Mit Philipp 19/09/2020
Das instabile Wetter verlangt nach einer kurzen Tour mit Schwierigkeiten deutlich unter unserem Limit, ohne das Potential, episch zu werden. Es liegen ein paar gute Ideen in verschiedenen Regionen auf dem Tisch (beziehungsweise im whatsapp-thread), die Bilder von spitzen Grattürmen aus stabilem Granit lassen die Entscheidung schliesslich auf die Überschreitung des Alplistock im Bächlital fallen. Nun muss nun noch die Richtung der Überschreitung entschieden werden, denn beides ist möglich - mit Vor- und Nachteilen für beide Varianten. Ausschlaggebend für die Richtung Ost nach West ist dann schliesslich das Argument, dass man auf diese Weise beim Abstieg an der Bächlitalhütte vorbeikommt und sich dort Bier und Kuchen gönnen kann.
Um sechs Uhr gehen wir also vom Parkplatz unterhalb des Räterichsboden los und steigen erst entlang dem Hüttenweg, ab der Kurve bei 2040 m dann schwachen Wegspuren und vielen Steinmännchen folgend über schöne Granitplatten, immer mehr oder weniger geradlinig hinauf zum Beginn des Südgrates, wo der Einstieg direkt auf der Kante dank eines neuen Kettenstandplatzes einfach zu finden ist. Um acht Uhr sind wie bereit für die Kletterei.
Erst über einfache Platten, dann steiler, in schöner Kletterei an Rissen und Schuppen steigen wir simultan auf.

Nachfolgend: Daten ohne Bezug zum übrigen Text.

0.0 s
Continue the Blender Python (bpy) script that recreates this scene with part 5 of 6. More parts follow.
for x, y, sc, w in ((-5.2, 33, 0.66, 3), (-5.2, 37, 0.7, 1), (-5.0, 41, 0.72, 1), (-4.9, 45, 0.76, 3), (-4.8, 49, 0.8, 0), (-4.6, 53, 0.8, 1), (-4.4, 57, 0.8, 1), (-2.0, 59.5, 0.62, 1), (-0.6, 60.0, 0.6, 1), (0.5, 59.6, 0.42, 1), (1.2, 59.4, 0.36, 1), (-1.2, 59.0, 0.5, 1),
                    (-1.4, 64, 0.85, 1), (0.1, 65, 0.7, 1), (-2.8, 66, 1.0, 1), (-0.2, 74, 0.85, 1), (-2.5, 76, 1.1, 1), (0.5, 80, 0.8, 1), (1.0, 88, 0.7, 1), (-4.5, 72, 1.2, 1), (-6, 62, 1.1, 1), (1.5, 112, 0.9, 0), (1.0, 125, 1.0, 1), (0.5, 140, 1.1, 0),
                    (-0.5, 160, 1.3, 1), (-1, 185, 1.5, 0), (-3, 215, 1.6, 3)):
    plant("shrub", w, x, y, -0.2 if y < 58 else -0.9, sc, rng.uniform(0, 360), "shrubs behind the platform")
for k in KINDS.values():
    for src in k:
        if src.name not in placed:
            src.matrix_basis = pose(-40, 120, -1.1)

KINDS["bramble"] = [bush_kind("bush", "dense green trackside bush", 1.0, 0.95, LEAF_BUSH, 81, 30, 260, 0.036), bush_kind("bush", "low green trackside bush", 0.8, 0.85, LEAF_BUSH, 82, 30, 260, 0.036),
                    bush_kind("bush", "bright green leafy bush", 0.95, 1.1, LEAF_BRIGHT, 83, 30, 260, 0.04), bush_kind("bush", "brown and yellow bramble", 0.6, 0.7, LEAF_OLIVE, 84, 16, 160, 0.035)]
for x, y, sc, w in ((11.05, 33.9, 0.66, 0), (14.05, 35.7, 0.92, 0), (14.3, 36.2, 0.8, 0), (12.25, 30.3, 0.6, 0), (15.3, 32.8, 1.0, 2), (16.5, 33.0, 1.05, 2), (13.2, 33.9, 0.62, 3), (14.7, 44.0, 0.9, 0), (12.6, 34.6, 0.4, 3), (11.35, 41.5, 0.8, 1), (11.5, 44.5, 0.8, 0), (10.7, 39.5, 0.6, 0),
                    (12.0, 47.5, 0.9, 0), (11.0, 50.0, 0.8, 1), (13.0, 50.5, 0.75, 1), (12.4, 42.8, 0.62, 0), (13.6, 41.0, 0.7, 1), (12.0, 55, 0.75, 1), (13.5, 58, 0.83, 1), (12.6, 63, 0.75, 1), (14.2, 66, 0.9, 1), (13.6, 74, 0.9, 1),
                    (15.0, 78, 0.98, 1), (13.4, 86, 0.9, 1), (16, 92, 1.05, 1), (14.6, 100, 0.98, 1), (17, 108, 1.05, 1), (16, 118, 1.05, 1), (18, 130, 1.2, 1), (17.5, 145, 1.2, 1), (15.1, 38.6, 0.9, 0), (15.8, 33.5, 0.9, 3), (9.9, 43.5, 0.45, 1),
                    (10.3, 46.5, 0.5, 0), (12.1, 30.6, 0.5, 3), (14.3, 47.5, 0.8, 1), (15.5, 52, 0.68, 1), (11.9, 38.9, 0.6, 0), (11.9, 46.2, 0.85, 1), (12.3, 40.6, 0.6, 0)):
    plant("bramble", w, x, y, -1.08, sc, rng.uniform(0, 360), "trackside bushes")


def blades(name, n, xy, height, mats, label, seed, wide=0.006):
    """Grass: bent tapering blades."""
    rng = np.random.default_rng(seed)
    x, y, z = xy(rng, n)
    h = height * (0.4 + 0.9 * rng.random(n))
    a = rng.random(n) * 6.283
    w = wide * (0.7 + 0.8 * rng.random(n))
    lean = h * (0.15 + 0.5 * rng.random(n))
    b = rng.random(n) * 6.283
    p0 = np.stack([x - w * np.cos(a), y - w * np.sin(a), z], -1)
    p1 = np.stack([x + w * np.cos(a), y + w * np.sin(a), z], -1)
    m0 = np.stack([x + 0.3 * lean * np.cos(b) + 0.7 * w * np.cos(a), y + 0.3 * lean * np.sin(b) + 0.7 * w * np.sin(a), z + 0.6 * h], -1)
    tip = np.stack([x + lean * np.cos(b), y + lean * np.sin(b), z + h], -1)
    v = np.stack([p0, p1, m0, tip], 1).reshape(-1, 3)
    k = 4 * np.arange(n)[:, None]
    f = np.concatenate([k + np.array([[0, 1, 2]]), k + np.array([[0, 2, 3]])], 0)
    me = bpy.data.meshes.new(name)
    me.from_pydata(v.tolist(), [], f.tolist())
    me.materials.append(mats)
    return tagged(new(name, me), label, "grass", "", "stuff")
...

Dank der üppigen Absicherung mit Bohrhaken ist die Wegfindung einfach, wenn man Lust hat, kann man hier aber auch nach Belieben seinen „eigenen“ Weg gehen (gell Philipp 😉), denn Absicherungsmöglichkeiten anhand von Schlingen und Cams gibt es en masse. Nach einer kurzen Abseilstelle folgt schliesslich Gehgelände bis zum Ostgipfel.
Weiter geht’s leicht aber schön luftig, bis wir einen schwierigen Turm umgehen. Den darauf folgenden Zipfelmützenturm wollen wir eigentlich überklettern, aber plötzlich sind wir schon daran vorbei, und nochmals zurückgehen und im brüchigen Gelände den Einstieg suchen mögen wir dann doch nicht. Auch den Turm danach umgehen wir nach etwas hin und her schliesslich. Der leicht überhängende Riss ohne Tritte für die Füsse dünkt uns doch deutlich schwerer als die angegebene 4a, und da hier komischerweise keine Haken vorhanden sind, ist auch die Routenwahl nicht ganz klar und wir sind unsicher, ob wir genügend Sicherungsmaterial dabei haben. Die im Topo als sehr brüchig bezeichnete Umgehung entpuppt sich dann auch als problemloses Band mit ein paar losen Steinen.
Trotzdem wollen wir aber bald möglichst wieder auf den schönen Grat zurück, und der nächste Turm lässt sich auch sehr schön erklettern – auf der anders Seite runter zu kommen funktioniert aber nicht, und so müssen wir halt wieder zurück. Nun aber weisen uns Bohrhaken und durch Bohrlöcher in der Felskante gezogene Reepschnüre den Weg auf den letzten Turm zum Gipfel – alles entlang der Gratkante in sehr schöner Kletterei. Das Abklettern ist dann recht mühsam, aber dank hier zahlreich vorhandenen Haken, die wir ohne schlechtes Gewissen benutzen, problemlos.
Einfach und zügig gelangen wir auf den Westgipfel, wo wir ausgiebig Rast machen und die schöne Aussicht geniessen. Es überrascht mich, dass wir an diesem Tag ganz alleine am Berg sind. Schliesslich steigen wir alles dem Westgrat folgend ab, wobei wir die brüchigen und steilen 15 Meter kurz vor dem Abstiegscouloir an der vorhandenen Abseilstelle abseilen. Nach Verstauen des Seils gehen wir durch das rutschige aber kurze und nicht allzu steile Couloir hinunter und ziehen dann nach Osten in die Richtung, in der wir die Hütte vermuten.
Nach einem kleinen Umweg in eine falsche Abstiegsrampe finden wir anschliessend richtige. Da es unterdessen mal schwach genieselt hat, müssen wir uns beim Abstieg über die rutschigen Platten etwas in achtnehmen, aber dann sind wir schon bei der Hütte, wo wir uns feinen Kuchen beziehungsweise Kürbissuppe mit Curry und Ingwer gönnen. Schliesslich wandern wir bei wieder trockenem Wetter ins Tal und sind uns einig: die Tour war für den heutigen Tag genau richtig gewesen.